The Chinese car making venture between Denway Motors and Honda Motor increased pre-tax profit 94% in the first five months of this year and reportedly said sales growth was strong despite fears of a slowdown.


Reuters said the figures gave comfort to investors worried that heavy investment by foreign car makers in the world’s fastest growing market was creating a margin-slicing glut.


Guangzhou Honda Automotive Co Ltd, which contributes most of Hong Kong-listed Denway’s profit, also said it will raise its 2004 sales and production target by 5.8% to 211,500 units, the report added.


“In May, although the overall growth in China’s sedan market slowed, Guangzhou Honda’s sales and output growth are relatively high,” Zeng Qinghong, deputy general manager of Guangzhou Honda, reportedly said in a speech prepared for the international car show this week in Beijing.


Reuters said that Guangzhou Honda, which is 47.5% held by Denway and 50% owned by Honda, sold 13,886 vehicles last month, up 43.9% from May 2003.


Its profit before taxes, including value-added, consumption and income taxes, rose 94% to 3.78 billion yuan ($US457 million) in the first five months of 2004, the report added.


It sold a total of 58,864 Accord sedans, Fit [Jazz] saloons and multi-purpose Odyssey minivans for the first five months, up 60.2% from the same period last year, Reuters said, noting that this equates to a pre-tax profit per car of $7,764.


The company would boost output by adding overtime shifts to satisfy customer demand, Zeng reportedly said in the speech posted on the joint venture’s website.


“These sales numbers are very strong,” Christopher Lee at S&P Asian Equity Research, told Reuters, adding: “It tells me things are still going very well for them. They are gaining market share.”


Reuters said shares of Denway ended up 1.57% at $HK3.225 on Wednesday after opening lower. Other Hong Kong-listed Chinese car makers saw heavy sell-offs on Tuesday on fears of oversupply and tightening of car finance in China, the report noted.


Reports in Hong Kong said total car sales in China had fallen 20% in May from April, but industry sources have not confirmed the figure to Reuters.


“I thought the selling yesterday and the day before was indiscriminate (and) across the board. The market doesn’t seem to distinguish good companies and bad companies,” Lee reportedly said.


Reuters noted that Denway shares dropped 6.6% on Tuesday and were down 34 percent in the three months ended Tuesday.


The news agency noted that foreign car giants General Motors and Ford this week announced massive capacity expansions in China, adding to worries of a looming glut, and that other China auto stocks in Hong Kong continued to slide on Wednesday, with minibus maker and BMW joint venture partner Brilliance China Automotive losing 1.89%, sport utility vehicle maker Great Wall down 3.19% and Geely Automobile falling 3.61%.


Merrill Lynch reportedly said “potentially more negative news” on capacity expansion plans in China could emerge this week during the Beijing motor show.

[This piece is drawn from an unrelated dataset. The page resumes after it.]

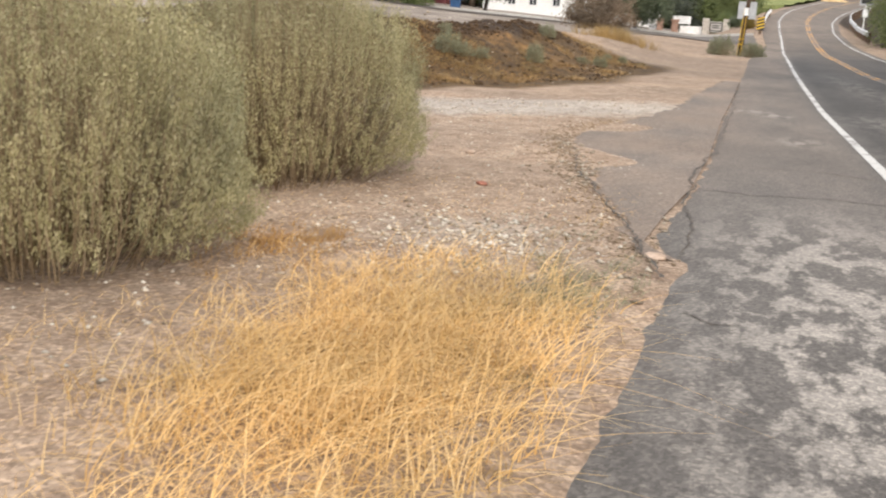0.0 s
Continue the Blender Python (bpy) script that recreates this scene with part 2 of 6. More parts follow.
def asphalt_material():
    m, nt, bs = start("asphalt", 0.85)
    L = nt.links.new
    grit, mid, big = noise_node(nt, 140, 4, 0.7), noise_node(nt, 1.1, 6, 0.62, (1.0, 0.35, 1)), noise_node(nt, 0.16, 4, 0.55)
    smear = noise_node(nt, 3.0, 8, 0.7, (1.25, 0.6, 1))
    r0 = ramp_node(nt, [(0.3, (0.068, 0.062, 0.056)), (0.7, (0.114, 0.102, 0.092))])
    L(mid.outputs["Fac"], r0.inputs["Fac"])
    rs = ramp_node(nt, [(0.47, (0, 0, 0)), (0.54, (1, 1, 1))])
    L(smear.outputs["Fac"], rs.inputs["Fac"])
    at = nt.nodes.new("ShaderNodeAttribute")
    at.attribute_name = "zone"
    sp = nt.nodes.new("ShaderNodeSeparateColor")
    L(at.outputs["Color"], sp.inputs["Color"])
    gate = nt.nodes.new("ShaderNodeMath")
    gate.operation = "MULTIPLY"
    L(rs.outputs["Color"], gate.inputs[0])
    L(sp.outputs["Red"], gate.inputs[1])
    col = mix_node(nt, gate.outputs[0], r0.outputs["Color"], (0.25, 0.226, 0.2))
    dust = nt.nodes.new("ShaderNodeMath")
    dust.operation = "MULTIPLY"
    L(mid.outputs["Fac"], dust.inputs[0])
    L(sp.outputs["Green"], dust.inputs[1])
    col = mix_node(nt, dust.outputs[0], col, (0.182, 0.137, 0.104))
    col = mix_node(nt, sp.outputs["Blue"], col, (0.5, 0.503, 0.508), "MULTIPLY")
    rb = ramp_node(nt, [(0.35, (0.8, 0.8, 0.8)), (0.65, (1.15, 1.15, 1.15))])
    L(big.outputs["Fac"], rb.inputs["Fac"])
    col = mix_node(nt, 1.0, col, rb.outputs["Color"], "MULTIPLY")
    rg = ramp_node(nt, [(0.3, (0.75, 0.75, 0.75)), (0.7, (1.22, 1.22, 1.22))])
    L(grit.outputs["Fac"], rg.inputs["Fac"])
    chip = nt.nodes.new("ShaderNodeTexVoronoi")
    chip.inputs["Scale"].default_value = 55
    tc = nt.nodes.new("ShaderNodeTexCoord")
    L(tc.outputs["Object"], chip.inputs["Vector"])
    sc = nt.nodes.new("ShaderNodeSeparateColor")
    L(chip.outputs["Color"], sc.inputs["Color"])
    rc = ramp_node(nt, [(0.0, (0.72, 0.71, 0.7)), (0.6, (1.0, 1.0, 1.0)), (0.97, (1.4, 1.38, 1.34))])
    L(sc.outputs["Red"], rc.inputs["Fac"])
    col = mix_node(nt, 1.0, col, rc.outputs["Color"], "MULTIPLY")
    L(mix_node(nt, 1.0, col, rg.outputs["Color"], "MULTIPLY"), bs.inputs["Base Color"])
    bump(nt, bs, grit.outputs["Fac"], 0.35, 0.006)
    return m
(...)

“The default rate on auto financing is speculated in the market as being alarmingly high and local banks might tighten up,” Merrill said in a Wednesday research report cited by Reuters.


It reportedly expects further downward pressure on both Denway and Brilliance shares before market sentiment turns “less negative” and car sales pick up in the third quarter.


“We expect to hear more about new car models and price reductions that favour demand in the near term,” Merrill said, according to Reuters, which added that Denway launched its 1.5-litre Fit model this week in Beijing, priced at between 109,800 yuan ($US13,260) and 119,800 yuan.